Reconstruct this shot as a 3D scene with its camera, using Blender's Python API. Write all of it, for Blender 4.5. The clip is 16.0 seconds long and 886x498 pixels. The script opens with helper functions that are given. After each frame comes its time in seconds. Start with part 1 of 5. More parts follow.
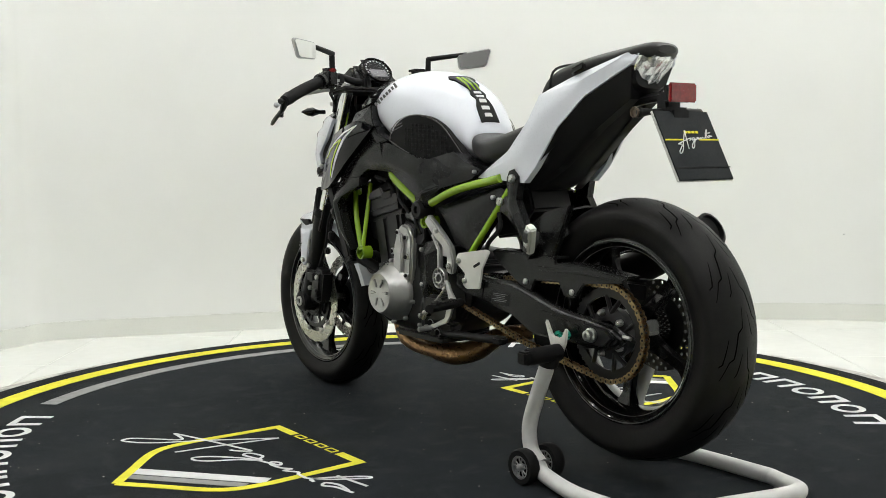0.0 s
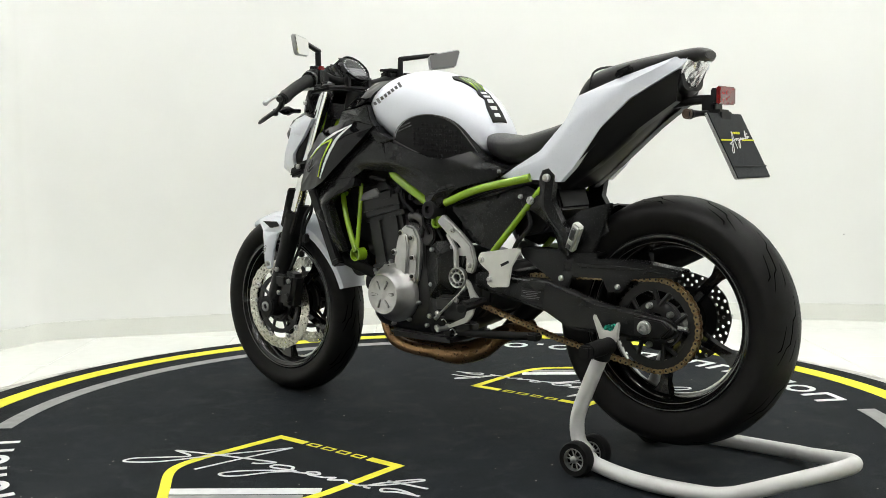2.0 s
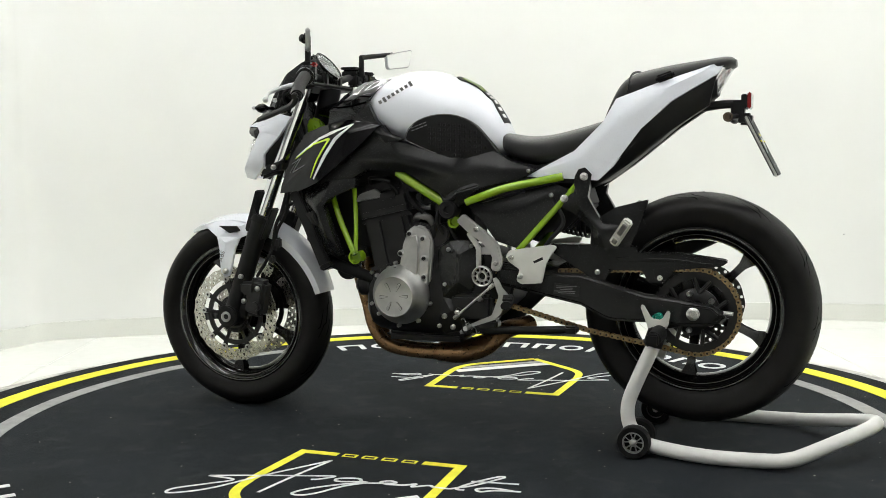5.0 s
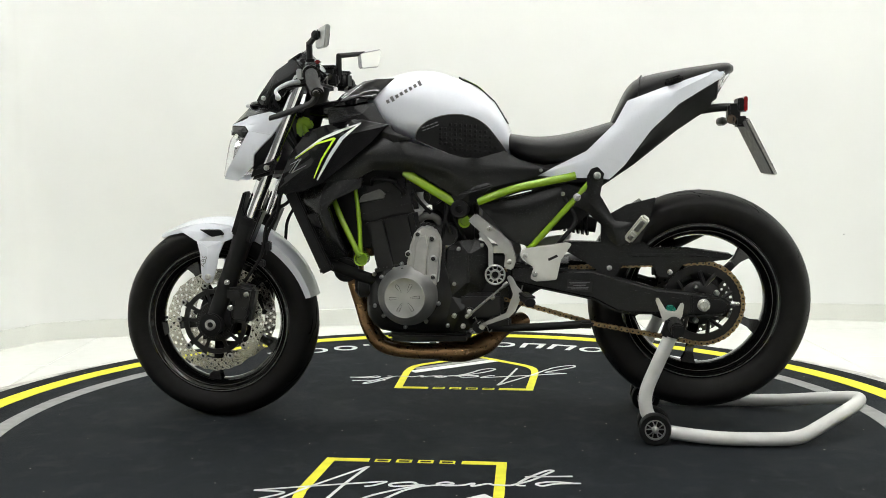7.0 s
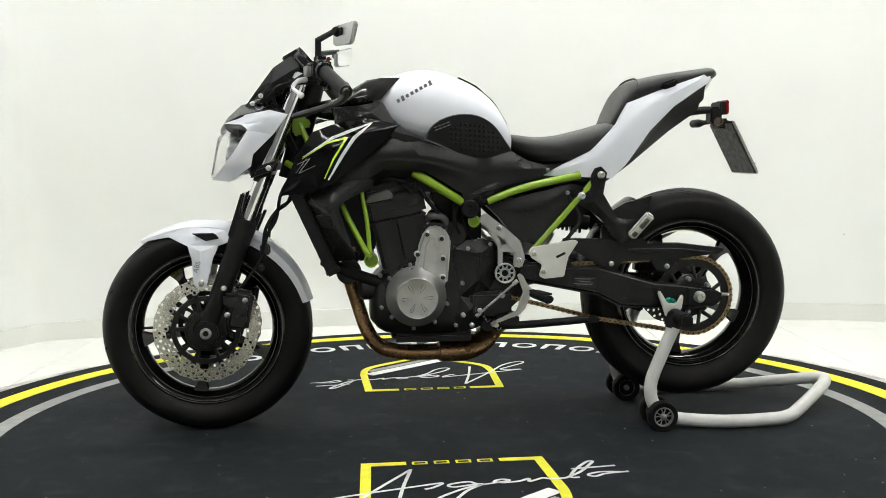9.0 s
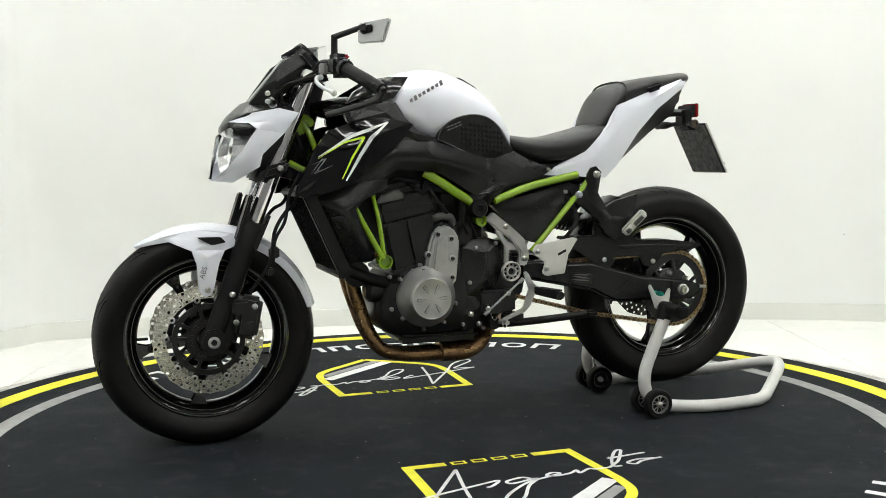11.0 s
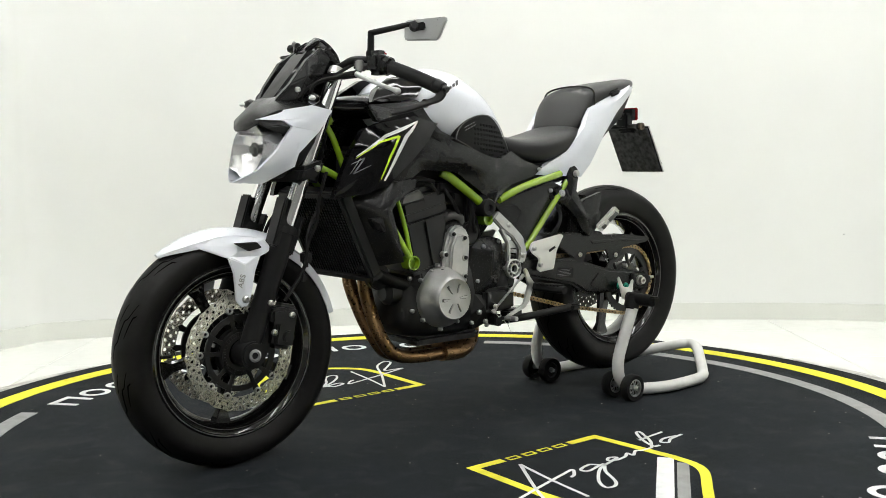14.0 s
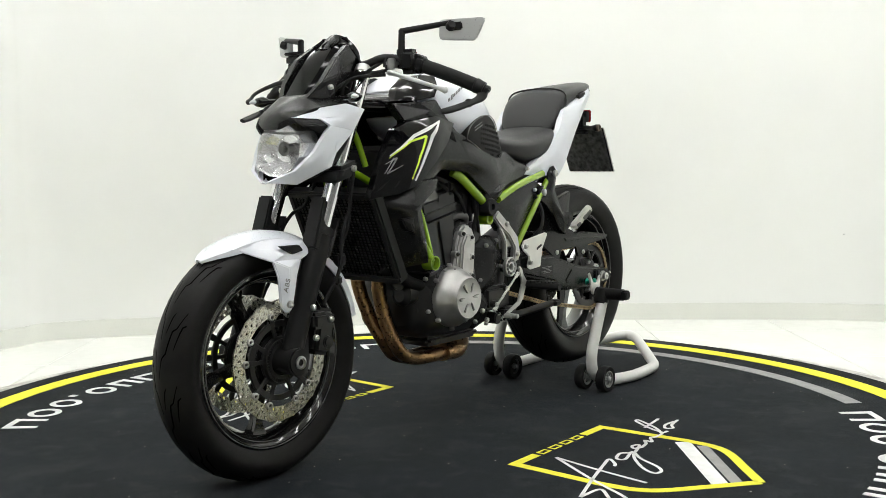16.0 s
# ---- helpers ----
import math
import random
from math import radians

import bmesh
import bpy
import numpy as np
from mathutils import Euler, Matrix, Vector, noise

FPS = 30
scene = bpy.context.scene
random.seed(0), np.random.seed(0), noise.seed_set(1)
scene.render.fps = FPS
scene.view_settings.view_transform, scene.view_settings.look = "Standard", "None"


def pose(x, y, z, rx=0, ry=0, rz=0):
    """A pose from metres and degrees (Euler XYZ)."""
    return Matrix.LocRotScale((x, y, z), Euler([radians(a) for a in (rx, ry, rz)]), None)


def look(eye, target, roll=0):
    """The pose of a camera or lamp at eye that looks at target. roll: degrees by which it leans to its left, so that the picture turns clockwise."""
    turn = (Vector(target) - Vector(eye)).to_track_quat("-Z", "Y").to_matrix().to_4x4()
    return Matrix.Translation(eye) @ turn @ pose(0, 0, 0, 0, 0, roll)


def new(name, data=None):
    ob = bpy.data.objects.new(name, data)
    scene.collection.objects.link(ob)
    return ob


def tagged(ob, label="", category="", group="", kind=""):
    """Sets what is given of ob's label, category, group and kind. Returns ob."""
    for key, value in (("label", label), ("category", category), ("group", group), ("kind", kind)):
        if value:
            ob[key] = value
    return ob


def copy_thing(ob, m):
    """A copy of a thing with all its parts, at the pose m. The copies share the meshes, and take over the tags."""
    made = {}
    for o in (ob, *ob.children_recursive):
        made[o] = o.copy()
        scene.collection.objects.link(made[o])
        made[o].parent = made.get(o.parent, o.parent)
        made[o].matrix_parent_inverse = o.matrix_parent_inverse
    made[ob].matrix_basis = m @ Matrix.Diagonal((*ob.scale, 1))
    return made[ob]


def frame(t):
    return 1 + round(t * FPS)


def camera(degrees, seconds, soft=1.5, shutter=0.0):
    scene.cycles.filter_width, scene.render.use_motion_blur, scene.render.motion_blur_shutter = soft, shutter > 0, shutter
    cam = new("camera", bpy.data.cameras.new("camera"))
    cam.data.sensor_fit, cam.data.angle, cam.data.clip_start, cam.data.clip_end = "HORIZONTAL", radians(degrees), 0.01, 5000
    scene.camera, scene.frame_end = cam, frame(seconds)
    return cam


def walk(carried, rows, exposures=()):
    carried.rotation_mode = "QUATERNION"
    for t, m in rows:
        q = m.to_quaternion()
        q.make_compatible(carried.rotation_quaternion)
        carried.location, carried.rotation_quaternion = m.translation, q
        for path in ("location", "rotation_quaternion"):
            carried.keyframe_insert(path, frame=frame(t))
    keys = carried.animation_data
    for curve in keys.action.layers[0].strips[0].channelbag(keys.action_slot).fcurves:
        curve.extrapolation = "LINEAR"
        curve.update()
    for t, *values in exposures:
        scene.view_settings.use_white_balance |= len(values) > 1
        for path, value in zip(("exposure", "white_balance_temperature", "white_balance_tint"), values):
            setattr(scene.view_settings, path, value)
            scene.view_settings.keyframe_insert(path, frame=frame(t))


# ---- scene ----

--

What needs to be done:
Repeat the listing above from its first line through the line that contains "scene.render.fps = FPS", both included, and nothing more. Drop the pictures.

Result:
Reconstruct this shot as a 3D scene with its camera, using Blender's Python API. Write all of it, for Blender 4.5. The clip is 16.0 seconds long and 886x498 pixels. The script opens with helper functions that are given. After each frame comes its time in seconds. Start with part 1 of 5. More parts follow.
0.0 s
2.0 s
5.0 s
7.0 s
9.0 s
11.0 s
14.0 s
16.0 s
# ---- helpers ----
import math
import random
from math import radians

import bmesh
import bpy
import numpy as np
from mathutils import Euler, Matrix, Vector, noise

FPS = 30
scene = bpy.context.scene
random.seed(0), np.random.seed(0), noise.seed_set(1)
scene.render.fps = FPS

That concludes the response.